Comprenez-vous la levée de boucliers, notamment de l'Association des médecins urgentistes de France (AMUF), qui dénonce une ubérisation de la médecine ?

Je trouve ça indigne de la part de ces médecins urgentistes. On ne peut pas parler d'ubérisation ou de médecine low cost au sujet des infirmiers. Cela fait trente ans que les urgentistes sont une profession insupportable de médecins généralistes qui ne veulent pas s'installer. Ils tentent de casser une dynamique qui est imparable. En agissant ainsi, ils vont simplement la ralentir.

Je trouve d'ailleurs scandaleux qu'on ait refusé le statut d'IPA aux infirmières d'anesthésie. Car elles font tout le boulot au bloc pendant que l'anesthésiste est devant son ordinateur. Leur colère est logique. Il faut leur déléguer des tâches mais aussi leur donner des responsabilités. C'est pareil pour les IPA aux urgences qui doivent pouvoir être autonomes avec la possibilité de transférer à un médecin quand elles n'ont plus la capacité. C'est une évolution complète de l'organisation des soins.

Vous ne craignez pas une forme de démantèlement de l'exercice médical ?

Mais l'exercice médical est fini ! Nous sommes au XXIe siècle, c'en est fini du médecin tout-puissant, ordonnateur de tout. Les urgentistes sont encore au XIXe siècle. Il y a plus de douze pays qui ont mis ça en place dont l'Australie, les États-Unis ou l'Angleterre. On est ringards !

Le médecin doit être celui qui assure uniquement la partie la plus complexe du soin. C'est pourquoi il faut réduire le nombre de médecins contrairement à ce qu'on raconte. On ne va pas combler les déserts par des toubibs dans des villages de 200 habitants. C'est un non-sens à la fois économique et sanitaire. On ne peut pas payer des bac +12 à faire des tâches de bac +3. L'ouverture du numerus clausus va nous apporter des médecins en 2031 ou 2032. Pour faire quoi ? Des chômeurs ! Il faut au contraire injecter des milliers d'IPA qui vont prendre leur place sur le terrain, dans les établissements et dans les campagnes. En deux ans, on peut transformer le pays.

En deux ans, vraiment ?

Pour une infirmière, deux ans de plus de formation jusqu'au niveau Master, c'est amplement suffisant pour lui donner la capacité et l'autonomie nécessaire à son exercice. Il faut aussi accélérer en appliquant la proposition de la députée Annie Chapelier qui veut créer des infirmiers cliniciens et des infirmiers praticiens.

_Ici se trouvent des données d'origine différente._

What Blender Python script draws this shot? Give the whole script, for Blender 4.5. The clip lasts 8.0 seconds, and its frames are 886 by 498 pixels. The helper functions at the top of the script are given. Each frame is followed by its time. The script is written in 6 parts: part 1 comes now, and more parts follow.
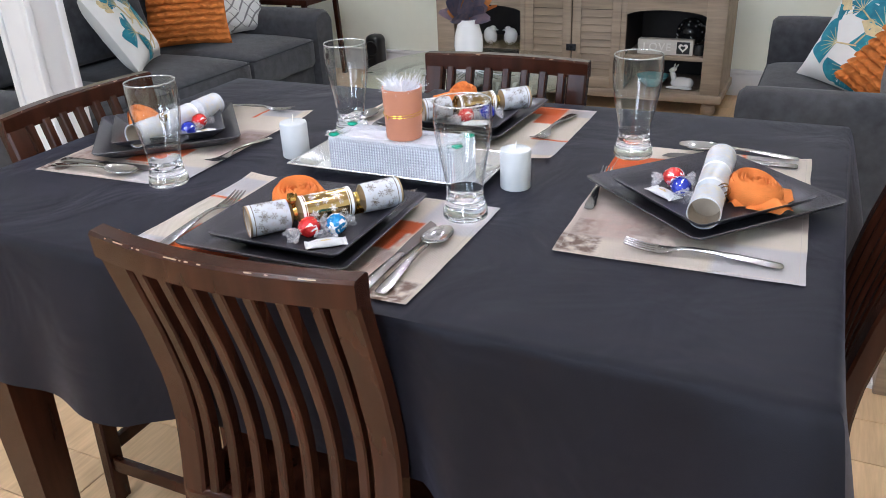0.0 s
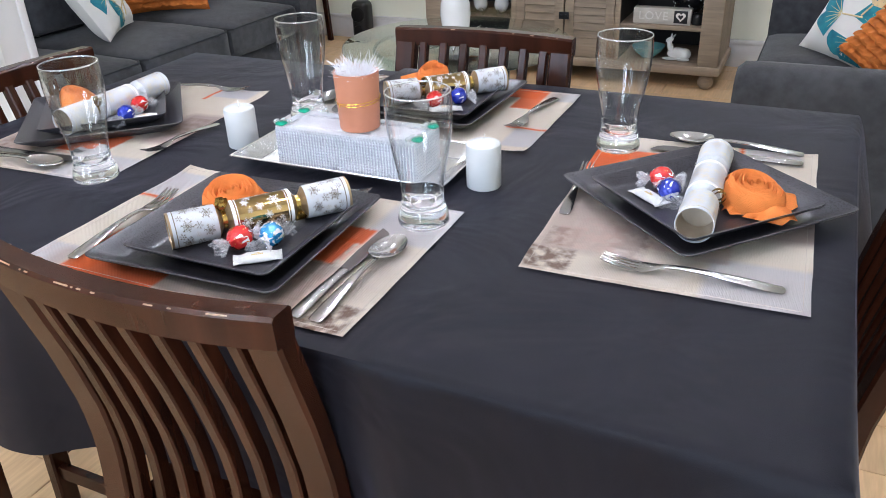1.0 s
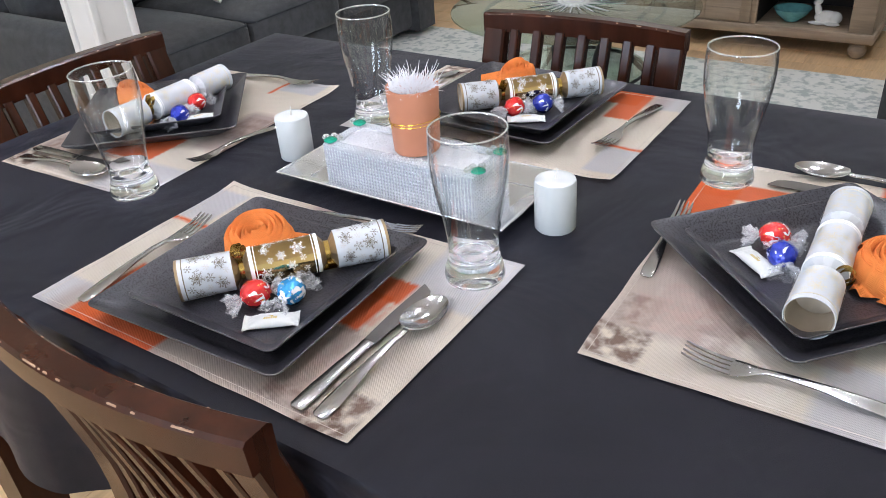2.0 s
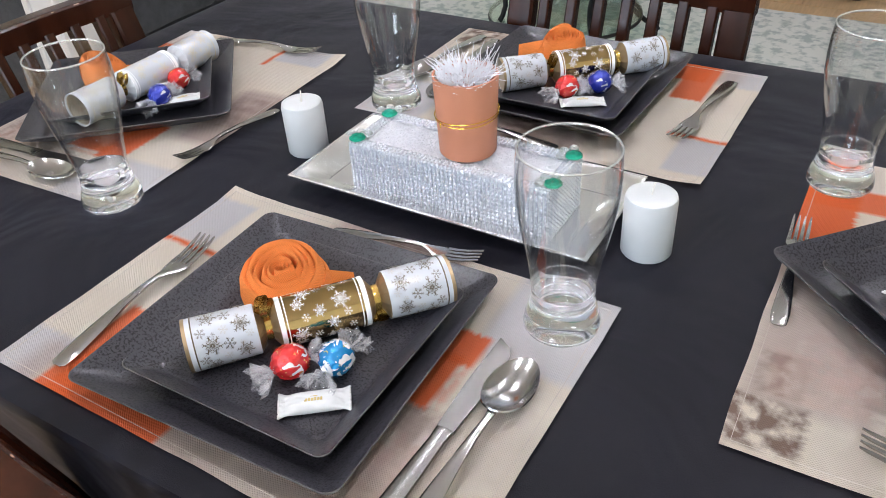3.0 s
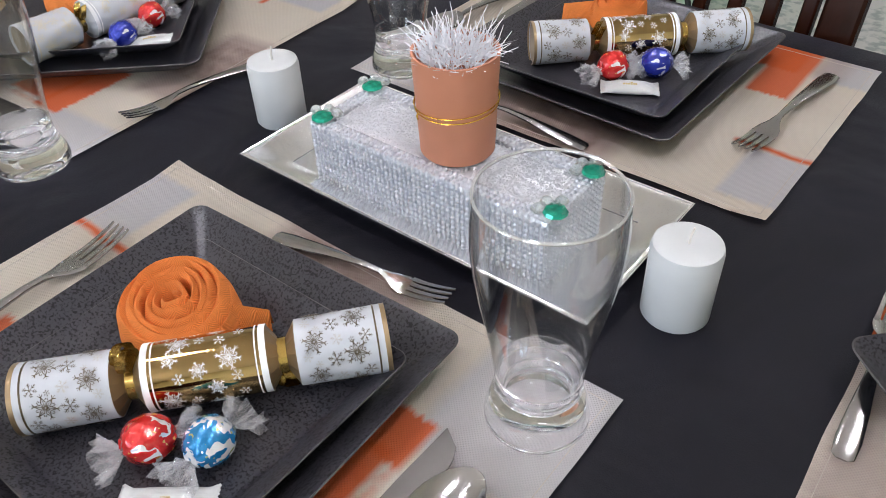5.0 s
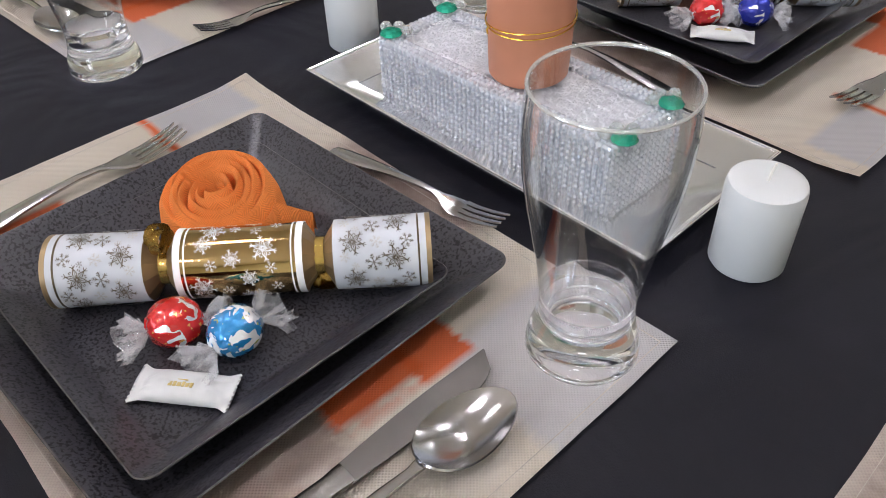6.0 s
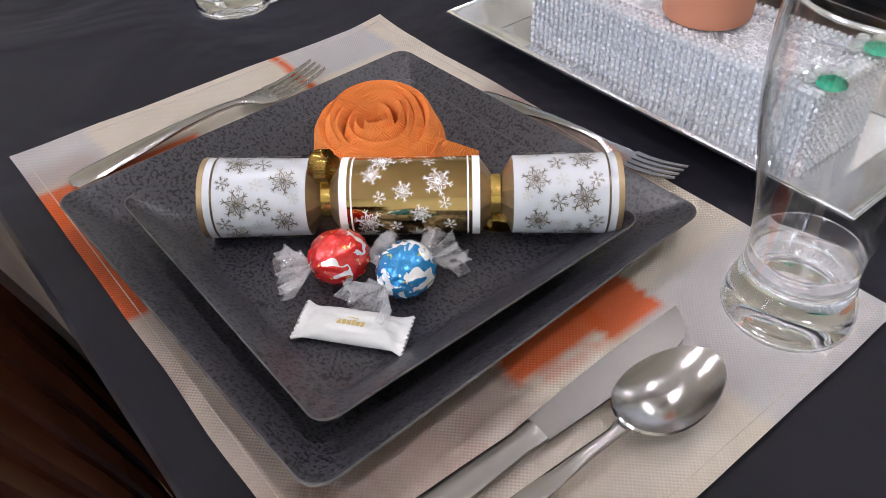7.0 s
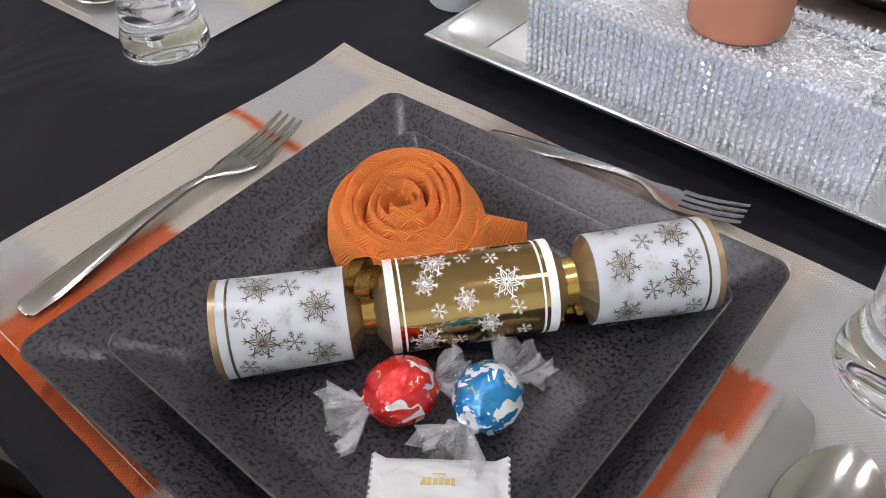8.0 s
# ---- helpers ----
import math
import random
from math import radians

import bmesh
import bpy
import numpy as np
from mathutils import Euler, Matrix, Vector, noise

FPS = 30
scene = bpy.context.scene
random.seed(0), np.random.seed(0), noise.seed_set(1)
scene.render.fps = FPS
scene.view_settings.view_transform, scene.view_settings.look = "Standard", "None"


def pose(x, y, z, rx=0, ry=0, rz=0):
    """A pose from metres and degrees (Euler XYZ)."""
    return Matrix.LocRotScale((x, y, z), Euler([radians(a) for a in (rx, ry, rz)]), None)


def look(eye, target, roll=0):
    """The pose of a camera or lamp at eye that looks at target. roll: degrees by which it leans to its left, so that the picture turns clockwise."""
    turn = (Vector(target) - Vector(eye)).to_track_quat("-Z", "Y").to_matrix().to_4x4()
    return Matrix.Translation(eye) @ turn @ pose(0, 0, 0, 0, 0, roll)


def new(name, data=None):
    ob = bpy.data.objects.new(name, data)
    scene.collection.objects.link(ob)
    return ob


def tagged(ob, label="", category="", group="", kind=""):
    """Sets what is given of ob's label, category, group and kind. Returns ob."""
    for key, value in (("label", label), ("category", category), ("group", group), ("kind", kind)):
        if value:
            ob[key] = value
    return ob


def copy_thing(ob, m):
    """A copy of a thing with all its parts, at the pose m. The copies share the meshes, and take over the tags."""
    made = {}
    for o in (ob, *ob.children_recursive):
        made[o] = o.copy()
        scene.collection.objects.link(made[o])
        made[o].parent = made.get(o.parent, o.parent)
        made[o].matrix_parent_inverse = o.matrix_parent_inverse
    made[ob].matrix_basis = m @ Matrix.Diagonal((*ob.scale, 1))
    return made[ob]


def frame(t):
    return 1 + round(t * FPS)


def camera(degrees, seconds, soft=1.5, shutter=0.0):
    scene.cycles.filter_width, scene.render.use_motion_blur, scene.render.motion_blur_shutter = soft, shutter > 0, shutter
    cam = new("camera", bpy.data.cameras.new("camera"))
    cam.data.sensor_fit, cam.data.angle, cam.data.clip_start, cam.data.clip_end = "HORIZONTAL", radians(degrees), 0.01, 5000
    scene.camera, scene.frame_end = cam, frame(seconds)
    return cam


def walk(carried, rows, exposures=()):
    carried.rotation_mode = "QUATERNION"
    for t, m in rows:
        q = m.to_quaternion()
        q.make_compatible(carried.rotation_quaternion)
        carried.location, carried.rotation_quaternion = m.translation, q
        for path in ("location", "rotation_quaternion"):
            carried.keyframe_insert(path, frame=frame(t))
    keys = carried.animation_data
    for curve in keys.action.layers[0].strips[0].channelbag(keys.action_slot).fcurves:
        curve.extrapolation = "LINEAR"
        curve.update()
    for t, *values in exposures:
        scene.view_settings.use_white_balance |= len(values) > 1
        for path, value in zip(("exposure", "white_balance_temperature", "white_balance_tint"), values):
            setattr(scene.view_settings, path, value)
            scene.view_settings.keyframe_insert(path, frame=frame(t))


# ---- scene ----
cam = camera(57.9, 8.0, soft=0.9)
PATH = [
    (0, (0.431, -0.77, 1.411), (-0.358, 0.849, 0.543), -2.6),
    (0.5, (0.421, -0.737, 1.41), (-0.355, 0.881, 0.528), -2.3),
    (1, (0.413, -0.597, 1.397), (-0.355, 0.991, 0.453), -2.3),
    (1.5, (0.408, -0.426, 1.417), (-0.497, 1.075, 0.455), -3.6),
    (2, (0.388, -0.366, 1.424), (-0.615, 1.018, 0.385), -4.6),
    (2.2, (0.362, -0.347, 1.421), (-0.641, 1.018, 0.358), -4.6),
    (3.3, (0.115, -0.213, 1.404), (-0.698, 1.163, 0.201), -3.5),
    (3.5, (0.098, -0.208, 1.4), (-0.683, 1.18, 0.19), -3.5),
    (4, (0.117, -0.164, 1.391), (-0.667, 1.2, 0.156), -3.6),
    (4.2, (0.132, -0.123, 1.384), (-0.701, 1.201, 0.139), -2.9),
    (5.3, (0.133, 0.007, 1.335), (-0.896, 1.119, 0.029), -2.7),
    (5.5, (0.141, 0.011, 1.326), (-0.925, 1.085, 0.018), -2.6),
    (6, (0.151, -0.005, 1.289), (-0.961, 1.015, -0.023), -1.9),
    (6.5, (0.142, -0.029, 1.253), (-0.999, 0.955, -0.062), -0.7),
    (7, (0.085, -0.053, 1.237), (-1.095, 0.868, -0.089), -2.0),
    (7.5, (-0.001, -0.055, 1.235), (-1.126, 0.895, -0.118), -3.8),
    (8, (-0.047, -0.036, 1.238), (-1.028, 1.006, -0.159), -2.9),
]
walk(cam, [(t, look(eye, target, roll)) for t, eye, target, roll in PATH],
     [(0, -0.02, 6120, 16), (1, 0.08, 6080, 15), (1.5, 0.15, 6160, 15), (2, -0.01, 6250, 14), (3.5, -0.18, 6440, 14), (5.5, -0.48, 6550, 15), (6.5, -0.45, 6640, 17), (7, -0.40, 6640, 17), (8, -0.55, 6620, 15)])

# ---- light ----
world = bpy.data.worlds.new("world")
scene.world = world
world.use_nodes = True
wn = world.node_tree.nodes
sky = wn.new("ShaderNodeTexSky")
sky.sky_type, sky.sun_disc, sky.sun_elevation, sky.sun_rotation = "NISHITA", False, radians(30), radians(160)
world.node_tree.links.new(sky.outputs[0], wn["Background"].inputs[0])
wn["Background"].inputs[1].default_value = 0.1
scene.view_settings.exposure = 0.0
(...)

Il y a enfin un travail à faire sur les carrières. Aujourd'hui, il est compliqué pour une infirmière de progresser tout en continuant à faire du soin. Si vous devenez cadre, vous êtes devant un ordinateur. Alors que beaucoup d'infirmières souhaiteraient progresser dans leur carrière en restant dans le soin. Il faut leur donner cette opportunité.